▶ SET EXERCISE
All of the data should be repeated exactly; pictures are not part of the copy.

▶ SUPPLIED DATA
==================================================

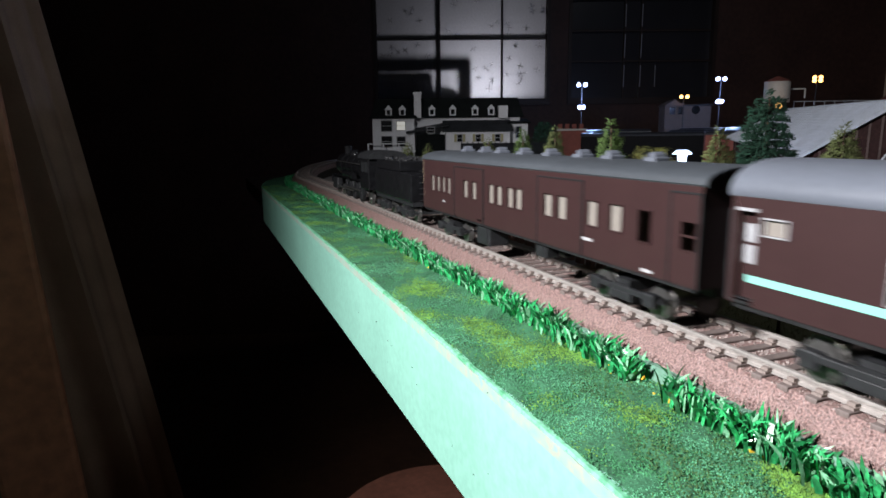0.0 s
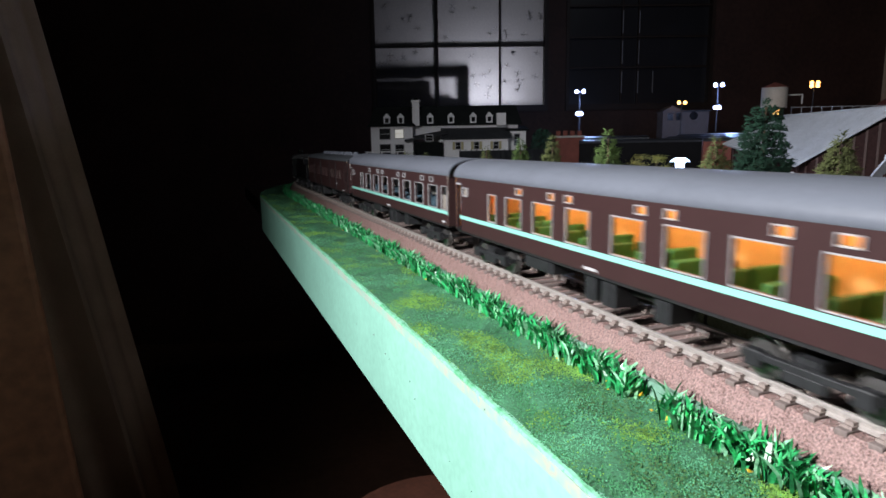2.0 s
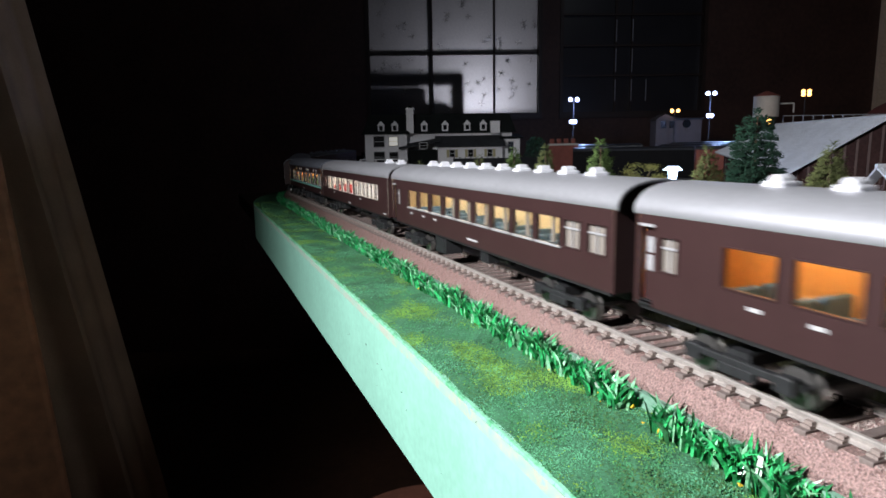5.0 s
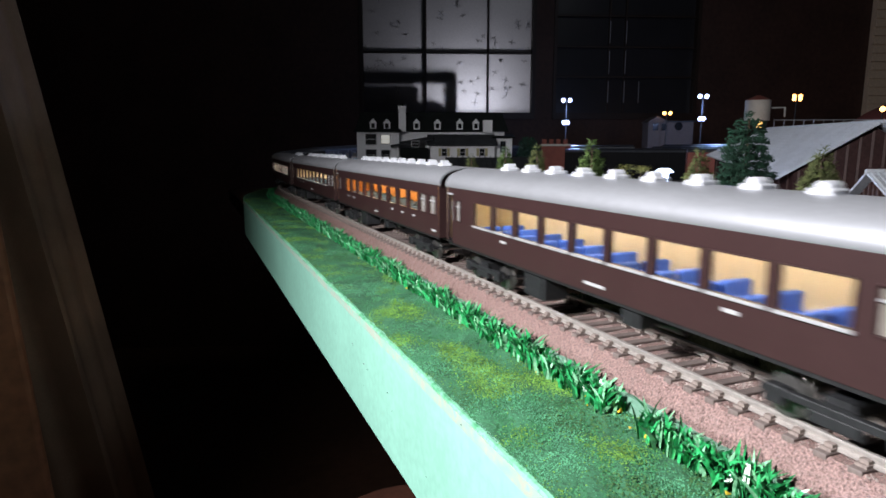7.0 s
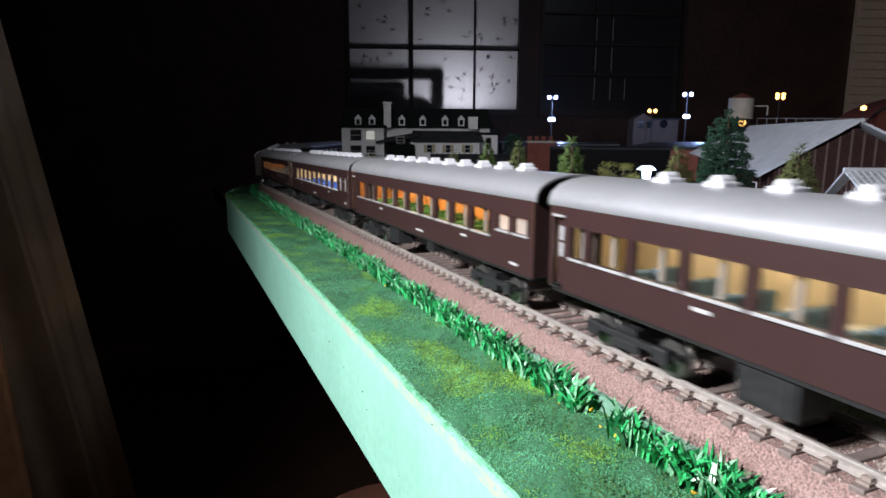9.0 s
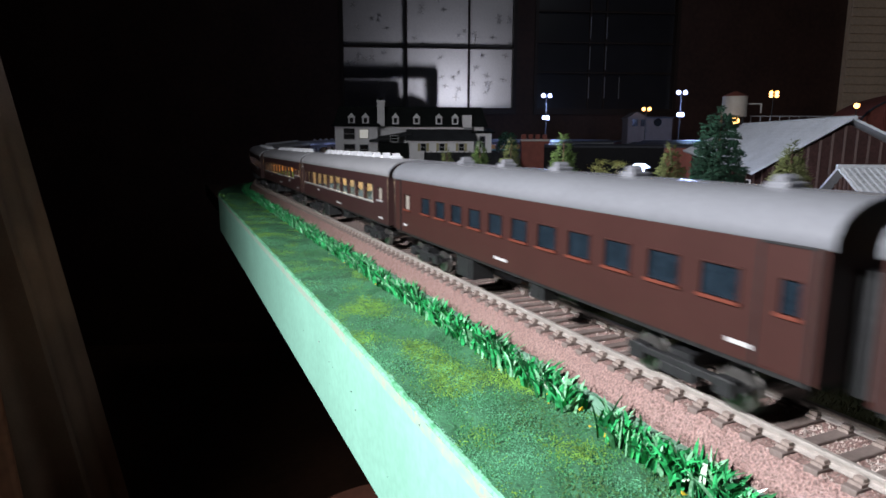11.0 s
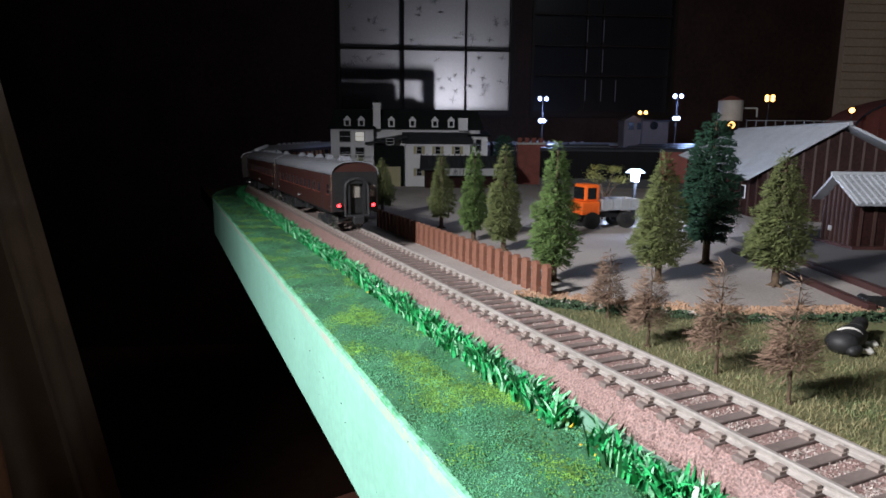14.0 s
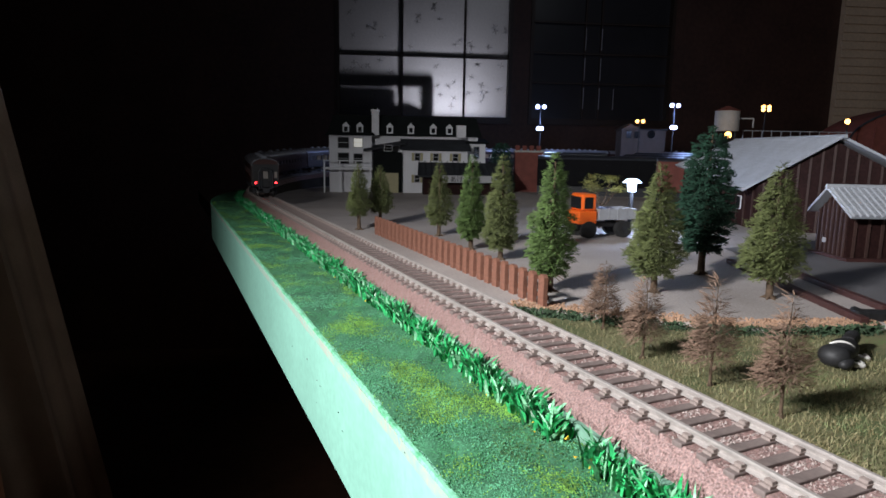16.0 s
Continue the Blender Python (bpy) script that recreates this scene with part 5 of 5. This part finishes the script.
# middle wing
house_block(-0.098, -0.044, -0.012, 0.012, 0.078, SLATE)
bm = bmesh.new()
v = [bm.verts.new(p) for p in ((-0.118, -0.024, 0.082), (-0.036, -0.024, 0.096), (-0.036, 0.014, 0.102), (-0.118, 0.014, 0.088))]
bm.faces.new(v)
wr = part("wing_roof", bm, GREYROOF, ho)
wr.modifiers.new("thick", "SOLIDIFY").thickness = 0.003
house_window(-0.070, 0.086, 0.014, 0.010, -0.025, False)
dr = part("garage_door", boxed(-0.088, -0.050, -0.0150, -0.012, 0.0, 0.038), CREAM_PAINT, ho, "cream garage door")
for k in range(3):
    part("panel", boxed(-0.086, -0.052, -0.0158, -0.0150, 0.003 + 0.012 * k, 0.012 + 0.012 * k), CREAM_PAINT, dr)
# right wing with shuttered windows
house_block(-0.041, 0.084, -0.020, 0.012, 0.086)
bm = bmesh.new()
v = [bm.verts.new(p) for p in ((-0.048, -0.028, 0.085), (0.090, -0.028, 0.085), (0.088, 0.014, 0.106), (-0.046, 0.014, 0.106))]
bm.faces.new(v)
part("wing_roof", bm, GREYROOF, ho).modifiers.new("thick", "SOLIDIFY").thickness = 0.003
for x in (-0.014, 0.022, 0.060):
    house_window(x, 0.070, 0.009, 0.013, -0.0205)
house_window(-0.014, 0.028, 0.009, 0.013, -0.0205)
# end bay
house_block(0.086, 0.122, 0.0, 0.05, 0.100)
house_window(0.104, 0.080, 0.010, 0.022, -0.0005, False)
bm = bmesh.new()
v = [bm.verts.new(p) for p in ((0.082, -0.006, 0.100), (0.128, -0.006, 0.100), (0.128, 0.052, 0.108), (0.082, 0.052, 0.108))]
bm.faces.new(v)
part("bay_roof", bm, SLATE, ho).modifiers.new("thick", "SOLIDIFY").thickness = 0.003

# shop front with its sign
sp = thing("shop", "low grey-roofed shop with a white sign board", "shop", pose(0.34, 1.13, 0, 0, 0, -19))
part("wall", boxed(-0.004, 0.150, -0.060, -0.022, 0, 0.040), BARN, sp)
bm = bmesh.new()
v = [bm.verts.new(p) for p in ((-0.016, -0.076, 0.036), (0.158, -0.076, 0.036), (0.156, -0.021, 0.060), (-0.012, -0.021, 0.060))]
bm.faces.new(v)
part("roof", bm, GREYROOF, sp).modifiers.new("thick", "SOLIDIFY").thickness = 0.003
for k in range(16):
    bm = bmesh.new()
    tube(bm, (-0.012 + 0.011 * k, -0.076, 0.0380), (-0.010 + 0.0108 * k, -0.0215, 0.0620), 0.0009, n=6)
    part("roof_rib", bm, GREYROOF, sp)
bd = part("sign_board", boxed(0.030, 0.136, -0.081, -0.079, 0.0245, 0.0375), WHITE, sp, "white sign board with black characters")
tc = bpy.data.curves.new("sign_text", "FONT")
tc.body = "\u3042\u3051"
tc.size = 0.0125
tc.extrude = 0.0003
tc.materials.append(BLACK)
tx = new("sign_text", tc)
tx.parent = bd
tx.matrix_local = pose(0.044, -0.0815, 0.0262, 90, 0, 0)
for x0, x1 in ((0.033, 0.0355), (0.037, 0.0385), (0.122, 0.1245), (0.127, 0.1290)):
    part("sign_mark", boxed(x0, x1, -0.0816, -0.0809, 0.027, 0.035), BLACK, bd)

# dark bush beside the house
def bush(label, x, y, rx, h, n, mat, seed):
    rng = random.Random(seed)
    vs, fs = [], []
    for _ in range(n):
        a, f, u = rng.uniform(0, 6.28), rng.random(), rng.random() ** 0.4
        px, py, pz = math.cos(a) * rx * u * math.sqrt(1 - f * f * 0.9), math.sin(a) * rx * u * math.sqrt(1 - f * f * 0.9), h * f
        l = rng.uniform(0.002, 0.005)
        i = len(vs)
        vs += [(px, py, pz), (px + rng.uniform(-l, l), py + rng.uniform(-l, l), pz + rng.uniform(-l, l)), (px + rng.uniform(-l, l), py + rng.uniform(-l, l), pz + rng.uniform(-l, l))]
        fs.append((i, i + 1, i + 2))
    me = bpy.data.meshes.new("bush")
    me.from_pydata(vs, [], fs)
    me.materials.append(mat)
    ob = new("bush", me)
    ob.matrix_world = pose(x, y, 0)
    tagged(ob, label, "bush")


bush("dark green bush beside the white house", 0.505, 1.115, 0.032, 0.098, 2600, DEEP, 5)


# ---- what moves ----
# seconds, metres run by the joint before the first carriage
RUN = [(0.0, 0.379), (0.9, 0.5875), (1.5, 0.7165), (2.4, 0.9145), (3.5, 1.1475), (4.2, 1.2885), (6.4, 1.7315), (7.4, 1.9325), (8.4, 2.1325), (9.0, 2.2545), (11.4, 2.7455), (12.5, 2.9825), (13.2, 3.1325), (14.5, 3.3985), (16.0, 3.7145)]


def run(t):
    """Metres run at t seconds, eased between the times above."""
    ts, ss = [a for a, _ in RUN], [b for _, b in RUN]
    i = max(0, min(len(ts) - 2, sum(1 for a in ts if a <= t) - 1))
    def slope(k):
        a, b = max(0, k - 1), min(len(ts) - 1, k + 1)
        return (ss[b] - ss[a]) / (ts[b] - ts[a])
    d = ts[i + 1] - ts[i]
    u = (t - ts[i]) / d
    return ((2 * u ** 3 - 3 * u * u + 1) * ss[i] + (u ** 3 - 2 * u * u + u) * d * slope(i)
            + (3 * u * u - 2 * u ** 3) * ss[i + 1] + (u ** 3 - u * u) * d * slope(i + 1))


def ride(s, half):
    """Pose of a vehicle whose middle is s along the line and whose bogies are half to either side."""
    x0, y0, _ = track(s - half)
    x1, y1, _ = track(s + half)
    z0, z1 = rise(s - half), rise(s + half)
    turn = -math.degrees(math.atan2(x1 - x0, y1 - y0))
    return pose((x0 + x1) / 2, (y0 + y1) / 2, RAILTOP + (z0 + z1) / 2, math.degrees(math.atan2(z1 - z0, 2 * half)), 0, turn)


def motions():
    times = [0.25 * k for k in range(65)]
    vehicles = [(LOCO, 0.016 + 0.105 + 0.072, 0.045), (TENDER, 0.062, 0.028)]
    for i, car in enumerate(CARS):
        length = SPECS[i][1]["length"]
        middle = -PITCH * i - GAP / 2 - length / 2
        if i == 0:
            middle = -PITCH + GAP / 2 + length / 2
        vehicles.append((car, middle, length / 2 - 0.038))
    for ob, off, half in vehicles:
        walk(ob, [(t, ride(run(t) + off, half)) for t in times])
    fine = [k / 15 for k in range(241)]
    for wheel, y in DRIVERS:
        walk(wheel, [(t, pose(0, y, 0.0105, -math.degrees((run(t) - run(0)) / 0.0105))) for t in fine])


motions()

==================================================

▶ TASK RESULT
0.0 s
2.0 s
5.0 s
7.0 s
9.0 s
11.0 s
14.0 s
16.0 s
Continue the Blender Python (bpy) script that recreates this scene with part 5 of 5. This part finishes the script.
# middle wing
house_block(-0.098, -0.044, -0.012, 0.012, 0.078, SLATE)
bm = bmesh.new()
v = [bm.verts.new(p) for p in ((-0.118, -0.024, 0.082), (-0.036, -0.024, 0.096), (-0.036, 0.014, 0.102), (-0.118, 0.014, 0.088))]
bm.faces.new(v)
wr = part("wing_roof", bm, GREYROOF, ho)
wr.modifiers.new("thick", "SOLIDIFY").thickness = 0.003
house_window(-0.070, 0.086, 0.014, 0.010, -0.025, False)
dr = part("garage_door", boxed(-0.088, -0.050, -0.0150, -0.012, 0.0, 0.038), CREAM_PAINT, ho, "cream garage door")
for k in range(3):
    part("panel", boxed(-0.086, -0.052, -0.0158, -0.0150, 0.003 + 0.012 * k, 0.012 + 0.012 * k), CREAM_PAINT, dr)
# right wing with shuttered windows
house_block(-0.041, 0.084, -0.020, 0.012, 0.086)
bm = bmesh.new()
v = [bm.verts.new(p) for p in ((-0.048, -0.028, 0.085), (0.090, -0.028, 0.085), (0.088, 0.014, 0.106), (-0.046, 0.014, 0.106))]
bm.faces.new(v)
part("wing_roof", bm, GREYROOF, ho).modifiers.new("thick", "SOLIDIFY").thickness = 0.003
for x in (-0.014, 0.022, 0.060):
    house_window(x, 0.070, 0.009, 0.013, -0.0205)
house_window(-0.014, 0.028, 0.009, 0.013, -0.0205)
# end bay
house_block(0.086, 0.122, 0.0, 0.05, 0.100)
house_window(0.104, 0.080, 0.010, 0.022, -0.0005, False)
bm = bmesh.new()
v = [bm.verts.new(p) for p in ((0.082, -0.006, 0.100), (0.128, -0.006, 0.100), (0.128, 0.052, 0.108), (0.082, 0.052, 0.108))]
bm.faces.new(v)
part("bay_roof", bm, SLATE, ho).modifiers.new("thick", "SOLIDIFY").thickness = 0.003

# shop front with its sign
sp = thing("shop", "low grey-roofed shop with a white sign board", "shop", pose(0.34, 1.13, 0, 0, 0, -19))
part("wall", boxed(-0.004, 0.150, -0.060, -0.022, 0, 0.040), BARN, sp)
bm = bmesh.new()
v = [bm.verts.new(p) for p in ((-0.016, -0.076, 0.036), (0.158, -0.076, 0.036), (0.156, -0.021, 0.060), (-0.012, -0.021, 0.060))]
bm.faces.new(v)
part("roof", bm, GREYROOF, sp).modifiers.new("thick", "SOLIDIFY").thickness = 0.003
for k in range(16):
    bm = bmesh.new()
    tube(bm, (-0.012 + 0.011 * k, -0.076, 0.0380), (-0.010 + 0.0108 * k, -0.0215, 0.0620), 0.0009, n=6)
    part("roof_rib", bm, GREYROOF, sp)
bd = part("sign_board", boxed(0.030, 0.136, -0.081, -0.079, 0.0245, 0.0375), WHITE, sp, "white sign board with black characters")
tc = bpy.data.curves.new("sign_text", "FONT")
tc.body = "\u3042\u3051"
tc.size = 0.0125
tc.extrude = 0.0003
tc.materials.append(BLACK)
tx = new("sign_text", tc)
tx.parent = bd
tx.matrix_local = pose(0.044, -0.0815, 0.0262, 90, 0, 0)
for x0, x1 in ((0.033, 0.0355), (0.037, 0.0385), (0.122, 0.1245), (0.127, 0.1290)):
    part("sign_mark", boxed(x0, x1, -0.0816, -0.0809, 0.027, 0.035), BLACK, bd)

# dark bush beside the house
def bush(label, x, y, rx, h, n, mat, seed):
    rng = random.Random(seed)
    vs, fs = [], []
    for _ in range(n):
        a, f, u = rng.uniform(0, 6.28), rng.random(), rng.random() ** 0.4
        px, py, pz = math.cos(a) * rx * u * math.sqrt(1 - f * f * 0.9), math.sin(a) * rx * u * math.sqrt(1 - f * f * 0.9), h * f
        l = rng.uniform(0.002, 0.005)
        i = len(vs)
        vs += [(px, py, pz), (px + rng.uniform(-l, l), py + rng.uniform(-l, l), pz + rng.uniform(-l, l)), (px + rng.uniform(-l, l), py + rng.uniform(-l, l), pz + rng.uniform(-l, l))]
        fs.append((i, i + 1, i + 2))
    me = bpy.data.meshes.new("bush")
    me.from_pydata(vs, [], fs)
    me.materials.append(mat)
    ob = new("bush", me)
    ob.matrix_world = pose(x, y, 0)
    tagged(ob, label, "bush")


bush("dark green bush beside the white house", 0.505, 1.115, 0.032, 0.098, 2600, DEEP, 5)


# ---- what moves ----
# seconds, metres run by the joint before the first carriage
RUN = [(0.0, 0.379), (0.9, 0.5875), (1.5, 0.7165), (2.4, 0.9145), (3.5, 1.1475), (4.2, 1.2885), (6.4, 1.7315), (7.4, 1.9325), (8.4, 2.1325), (9.0, 2.2545), (11.4, 2.7455), (12.5, 2.9825), (13.2, 3.1325), (14.5, 3.3985), (16.0, 3.7145)]


def run(t):
    """Metres run at t seconds, eased between the times above."""
    ts, ss = [a for a, _ in RUN], [b for _, b in RUN]
    i = max(0, min(len(ts) - 2, sum(1 for a in ts if a <= t) - 1))
    def slope(k):
        a, b = max(0, k - 1), min(len(ts) - 1, k + 1)
        return (ss[b] - ss[a]) / (ts[b] - ts[a])
    d = ts[i + 1] - ts[i]
    u = (t - ts[i]) / d
    return ((2 * u ** 3 - 3 * u * u + 1) * ss[i] + (u ** 3 - 2 * u * u + u) * d * slope(i)
            + (3 * u * u - 2 * u ** 3) * ss[i + 1] + (u ** 3 - u * u) * d * slope(i + 1))


def ride(s, half):
    """Pose of a vehicle whose middle is s along the line and whose bogies are half to either side."""
    x0, y0, _ = track(s - half)
    x1, y1, _ = track(s + half)
    z0, z1 = rise(s - half), rise(s + half)
    turn = -math.degrees(math.atan2(x1 - x0, y1 - y0))
    return pose((x0 + x1) / 2, (y0 + y1) / 2, RAILTOP + (z0 + z1) / 2, math.degrees(math.atan2(z1 - z0, 2 * half)), 0, turn)


def motions():
    times = [0.25 * k for k in range(65)]
    vehicles = [(LOCO, 0.016 + 0.105 + 0.072, 0.045), (TENDER, 0.062, 0.028)]
    for i, car in enumerate(CARS):
        length = SPECS[i][1]["length"]
        middle = -PITCH * i - GAP / 2 - length / 2
        if i == 0:
            middle = -PITCH + GAP / 2 + length / 2
        vehicles.append((car, middle, length / 2 - 0.038))
    for ob, off, half in vehicles:
        walk(ob, [(t, ride(run(t) + off, half)) for t in times])
    fine = [k / 15 for k in range(241)]
    for wheel, y in DRIVERS:
        walk(wheel, [(t, pose(0, y, 0.0105, -math.degrees((run(t) - run(0)) / 0.0105))) for t in fine])


motions()